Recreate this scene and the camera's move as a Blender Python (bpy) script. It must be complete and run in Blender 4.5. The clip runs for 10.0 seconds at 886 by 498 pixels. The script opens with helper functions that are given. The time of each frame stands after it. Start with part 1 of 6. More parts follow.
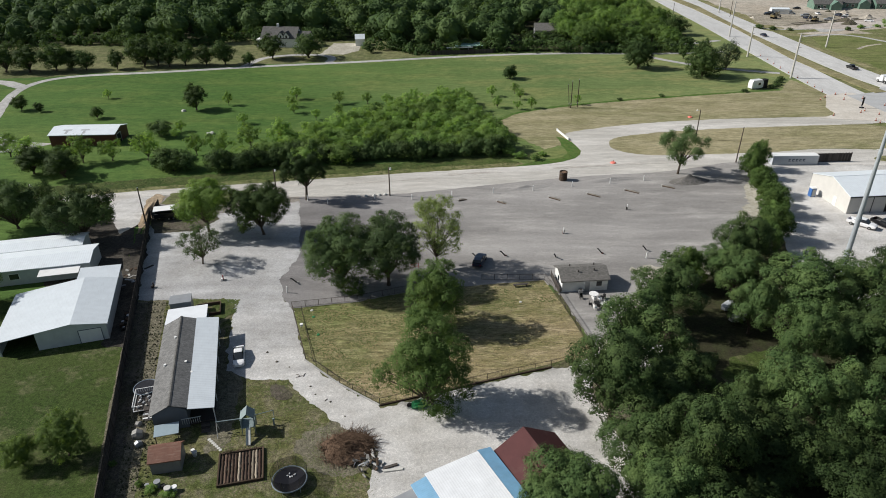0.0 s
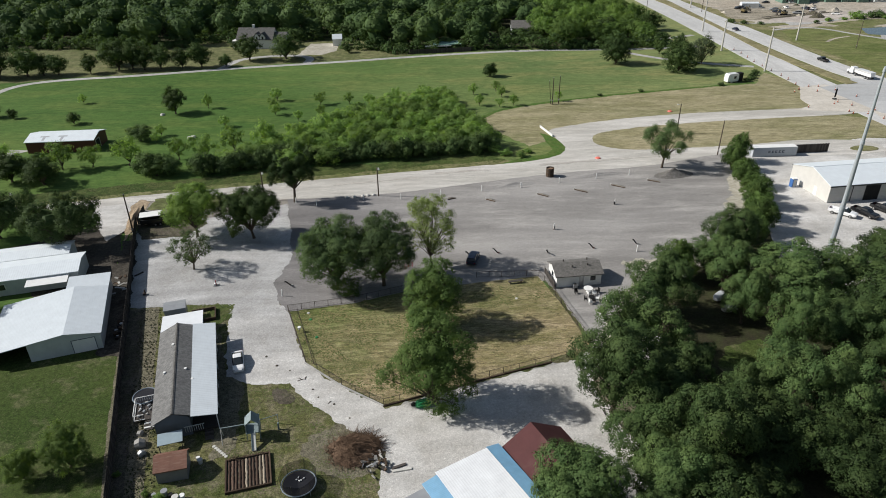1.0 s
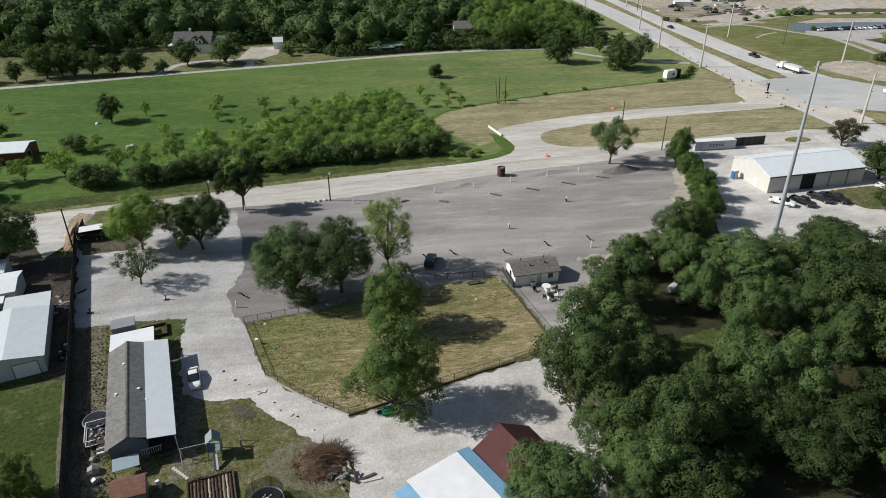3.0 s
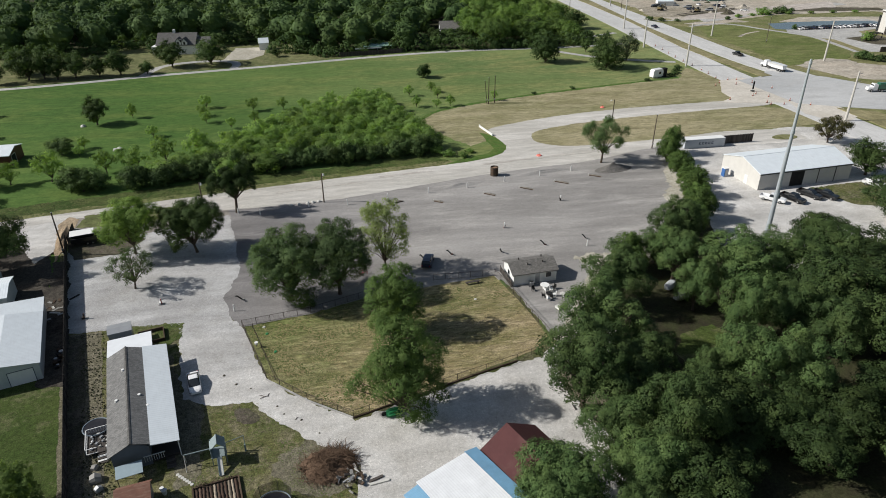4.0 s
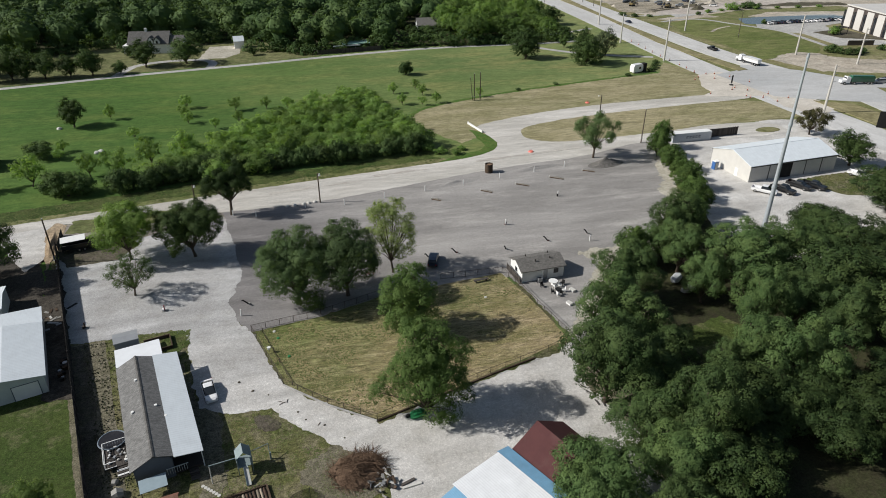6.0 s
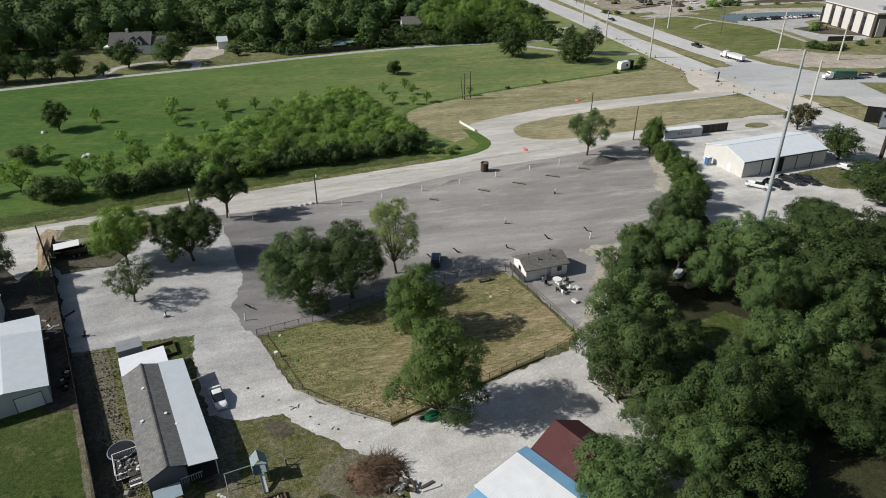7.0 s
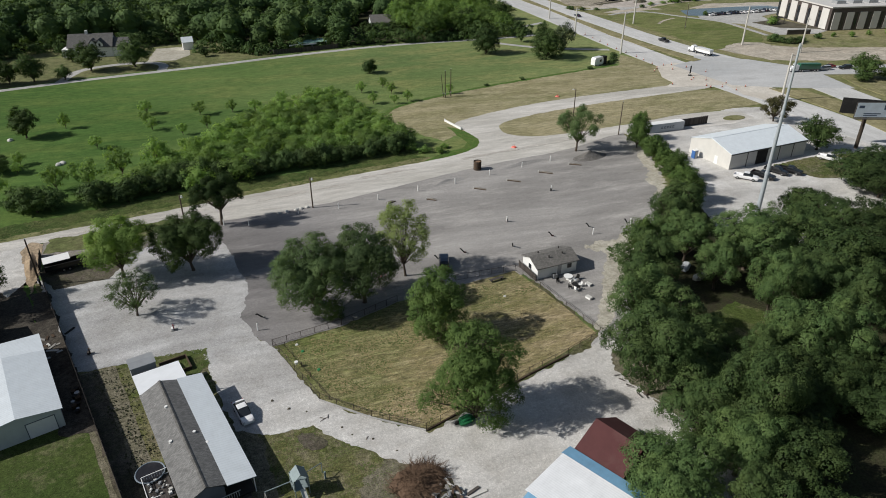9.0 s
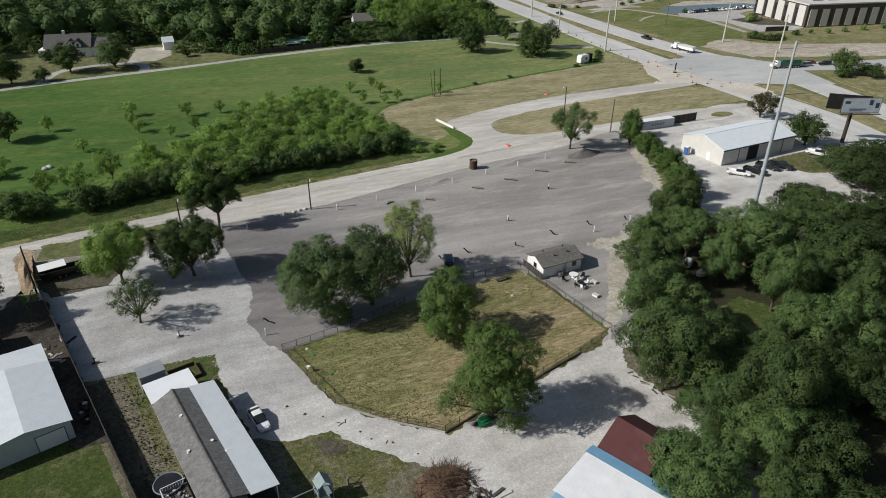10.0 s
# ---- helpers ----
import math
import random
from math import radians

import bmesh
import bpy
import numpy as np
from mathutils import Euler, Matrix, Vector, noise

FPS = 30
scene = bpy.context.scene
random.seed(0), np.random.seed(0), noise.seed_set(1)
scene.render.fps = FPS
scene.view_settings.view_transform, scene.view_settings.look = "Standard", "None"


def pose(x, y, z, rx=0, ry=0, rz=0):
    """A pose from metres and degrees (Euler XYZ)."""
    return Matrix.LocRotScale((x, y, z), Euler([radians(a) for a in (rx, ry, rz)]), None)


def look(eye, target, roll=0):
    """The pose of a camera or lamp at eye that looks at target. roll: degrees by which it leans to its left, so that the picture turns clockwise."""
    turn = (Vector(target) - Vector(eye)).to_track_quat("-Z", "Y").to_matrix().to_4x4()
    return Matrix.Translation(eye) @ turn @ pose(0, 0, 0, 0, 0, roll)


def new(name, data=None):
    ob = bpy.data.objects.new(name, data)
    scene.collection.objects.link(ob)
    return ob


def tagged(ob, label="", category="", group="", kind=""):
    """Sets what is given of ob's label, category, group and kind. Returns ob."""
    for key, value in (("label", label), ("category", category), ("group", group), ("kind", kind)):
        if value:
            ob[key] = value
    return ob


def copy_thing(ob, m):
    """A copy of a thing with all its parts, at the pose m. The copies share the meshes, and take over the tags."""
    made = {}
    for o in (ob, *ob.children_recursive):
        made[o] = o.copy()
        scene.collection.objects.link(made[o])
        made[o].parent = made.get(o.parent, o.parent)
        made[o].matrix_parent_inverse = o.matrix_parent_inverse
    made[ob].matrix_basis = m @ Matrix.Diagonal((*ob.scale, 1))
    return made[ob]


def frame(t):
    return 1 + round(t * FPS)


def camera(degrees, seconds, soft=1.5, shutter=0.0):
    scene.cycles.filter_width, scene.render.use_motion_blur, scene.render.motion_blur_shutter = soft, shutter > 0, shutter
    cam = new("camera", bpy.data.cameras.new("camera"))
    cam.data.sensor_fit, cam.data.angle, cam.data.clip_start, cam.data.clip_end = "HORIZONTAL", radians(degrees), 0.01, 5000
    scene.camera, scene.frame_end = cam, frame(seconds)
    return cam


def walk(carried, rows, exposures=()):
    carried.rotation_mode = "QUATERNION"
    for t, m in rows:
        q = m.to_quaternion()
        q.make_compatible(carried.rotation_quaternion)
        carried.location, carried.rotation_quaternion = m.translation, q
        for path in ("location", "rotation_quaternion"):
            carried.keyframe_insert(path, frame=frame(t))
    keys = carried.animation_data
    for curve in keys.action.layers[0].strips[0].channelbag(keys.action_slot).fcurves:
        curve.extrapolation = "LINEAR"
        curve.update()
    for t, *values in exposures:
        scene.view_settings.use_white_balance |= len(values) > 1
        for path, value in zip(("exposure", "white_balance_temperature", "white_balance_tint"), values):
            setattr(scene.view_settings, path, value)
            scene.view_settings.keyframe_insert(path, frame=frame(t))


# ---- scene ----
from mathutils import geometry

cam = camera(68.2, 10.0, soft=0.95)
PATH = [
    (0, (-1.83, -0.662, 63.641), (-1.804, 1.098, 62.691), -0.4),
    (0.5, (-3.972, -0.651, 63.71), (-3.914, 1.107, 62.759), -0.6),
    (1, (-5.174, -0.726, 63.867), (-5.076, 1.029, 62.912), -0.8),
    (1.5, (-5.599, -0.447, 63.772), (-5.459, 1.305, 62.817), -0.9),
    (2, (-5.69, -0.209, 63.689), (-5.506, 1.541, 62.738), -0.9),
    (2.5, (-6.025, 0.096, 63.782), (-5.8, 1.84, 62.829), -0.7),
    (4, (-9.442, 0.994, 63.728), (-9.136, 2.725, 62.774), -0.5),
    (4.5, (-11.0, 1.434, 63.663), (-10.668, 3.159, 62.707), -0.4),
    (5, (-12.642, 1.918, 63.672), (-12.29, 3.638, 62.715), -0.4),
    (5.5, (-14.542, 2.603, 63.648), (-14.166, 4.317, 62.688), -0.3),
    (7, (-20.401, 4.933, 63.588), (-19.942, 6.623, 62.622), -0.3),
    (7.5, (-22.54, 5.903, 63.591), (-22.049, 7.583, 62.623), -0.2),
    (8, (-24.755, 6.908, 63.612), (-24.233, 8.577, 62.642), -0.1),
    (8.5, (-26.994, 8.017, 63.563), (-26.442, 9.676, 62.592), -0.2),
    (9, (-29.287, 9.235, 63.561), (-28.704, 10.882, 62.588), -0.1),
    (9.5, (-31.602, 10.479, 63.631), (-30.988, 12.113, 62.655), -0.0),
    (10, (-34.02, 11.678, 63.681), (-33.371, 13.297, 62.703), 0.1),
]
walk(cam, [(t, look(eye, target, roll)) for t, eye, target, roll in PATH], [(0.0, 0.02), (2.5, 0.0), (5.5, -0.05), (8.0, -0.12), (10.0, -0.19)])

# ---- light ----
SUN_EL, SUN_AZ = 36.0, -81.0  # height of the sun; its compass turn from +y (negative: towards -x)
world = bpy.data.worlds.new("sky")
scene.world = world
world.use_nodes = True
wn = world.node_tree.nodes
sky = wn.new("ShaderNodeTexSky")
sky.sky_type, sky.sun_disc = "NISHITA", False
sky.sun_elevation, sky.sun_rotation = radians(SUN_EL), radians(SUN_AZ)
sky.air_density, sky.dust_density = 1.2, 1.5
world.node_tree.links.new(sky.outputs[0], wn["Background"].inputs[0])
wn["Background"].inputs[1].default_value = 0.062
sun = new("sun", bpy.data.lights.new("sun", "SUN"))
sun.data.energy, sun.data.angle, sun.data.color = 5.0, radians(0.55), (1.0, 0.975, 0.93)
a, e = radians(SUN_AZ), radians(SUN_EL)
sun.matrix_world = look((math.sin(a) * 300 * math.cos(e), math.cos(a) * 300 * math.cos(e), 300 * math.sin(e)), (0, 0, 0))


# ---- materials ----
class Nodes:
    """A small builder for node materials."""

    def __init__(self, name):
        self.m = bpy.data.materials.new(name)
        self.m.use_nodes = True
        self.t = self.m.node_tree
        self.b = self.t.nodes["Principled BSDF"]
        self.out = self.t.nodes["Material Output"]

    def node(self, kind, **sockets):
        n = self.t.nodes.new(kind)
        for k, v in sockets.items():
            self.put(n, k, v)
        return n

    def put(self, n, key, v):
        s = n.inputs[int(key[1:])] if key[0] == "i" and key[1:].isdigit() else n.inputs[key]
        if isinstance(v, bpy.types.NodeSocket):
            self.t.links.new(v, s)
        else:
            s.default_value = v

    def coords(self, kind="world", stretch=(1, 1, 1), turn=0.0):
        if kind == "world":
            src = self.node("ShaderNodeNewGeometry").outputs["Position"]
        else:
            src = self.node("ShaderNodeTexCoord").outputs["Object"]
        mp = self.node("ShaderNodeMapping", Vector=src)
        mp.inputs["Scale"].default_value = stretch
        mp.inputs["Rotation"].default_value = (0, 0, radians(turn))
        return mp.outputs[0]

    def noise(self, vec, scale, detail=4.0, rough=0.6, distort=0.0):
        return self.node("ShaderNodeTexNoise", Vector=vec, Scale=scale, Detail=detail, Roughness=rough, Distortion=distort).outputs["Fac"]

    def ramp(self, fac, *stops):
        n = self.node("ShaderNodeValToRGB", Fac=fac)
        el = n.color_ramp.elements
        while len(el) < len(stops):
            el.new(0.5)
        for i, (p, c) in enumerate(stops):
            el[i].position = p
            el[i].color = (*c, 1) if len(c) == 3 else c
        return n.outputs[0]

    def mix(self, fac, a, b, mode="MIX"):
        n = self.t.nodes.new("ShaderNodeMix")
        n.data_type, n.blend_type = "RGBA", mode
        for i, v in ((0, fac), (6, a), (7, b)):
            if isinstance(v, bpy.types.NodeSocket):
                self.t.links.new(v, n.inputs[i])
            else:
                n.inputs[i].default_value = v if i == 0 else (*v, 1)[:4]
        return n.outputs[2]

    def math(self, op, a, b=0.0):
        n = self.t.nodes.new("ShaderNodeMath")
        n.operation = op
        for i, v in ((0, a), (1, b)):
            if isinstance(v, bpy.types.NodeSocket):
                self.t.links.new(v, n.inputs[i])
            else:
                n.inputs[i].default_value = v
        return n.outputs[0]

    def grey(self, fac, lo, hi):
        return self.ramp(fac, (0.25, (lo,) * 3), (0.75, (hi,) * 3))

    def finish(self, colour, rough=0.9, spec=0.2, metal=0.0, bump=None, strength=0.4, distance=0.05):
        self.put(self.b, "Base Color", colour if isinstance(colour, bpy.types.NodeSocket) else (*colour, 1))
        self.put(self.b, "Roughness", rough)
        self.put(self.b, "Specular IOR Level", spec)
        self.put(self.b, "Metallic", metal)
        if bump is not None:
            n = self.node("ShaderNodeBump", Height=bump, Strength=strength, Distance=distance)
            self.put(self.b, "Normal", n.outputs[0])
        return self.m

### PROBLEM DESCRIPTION
Within the material above, extract exactly the lines that start at the line containing "ob = bpy.data.objects.new(name, data)" and stop after the line containing "radians(degrees), 0.01, 5000", and only those.

### OUTPUT OF THE EXERCISE
    ob = bpy.data.objects.new(name, data)
    scene.collection.objects.link(ob)
    return ob


def tagged(ob, label="", category="", group="", kind=""):
    """Sets what is given of ob's label, category, group and kind. Returns ob."""
    for key, value in (("label", label), ("category", category), ("group", group), ("kind", kind)):
        if value:
            ob[key] = value
    return ob


def copy_thing(ob, m):
    """A copy of a thing with all its parts, at the pose m. The copies share the meshes, and take over the tags."""
    made = {}
    for o in (ob, *ob.children_recursive):
        made[o] = o.copy()
        scene.collection.objects.link(made[o])
        made[o].parent = made.get(o.parent, o.parent)
        made[o].matrix_parent_inverse = o.matrix_parent_inverse
    made[ob].matrix_basis = m @ Matrix.Diagonal((*ob.scale, 1))
    return made[ob]


def frame(t):
    return 1 + round(t * FPS)


def camera(degrees, seconds, soft=1.5, shutter=0.0):
    scene.cycles.filter_width, scene.render.use_motion_blur, scene.render.motion_blur_shutter = soft, shutter > 0, shutter
    cam = new("camera", bpy.data.cameras.new("camera"))
    cam.data.sensor_fit, cam.data.angle, cam.data.clip_start, cam.data.clip_end = "HORIZONTAL", radians(degrees), 0.01, 5000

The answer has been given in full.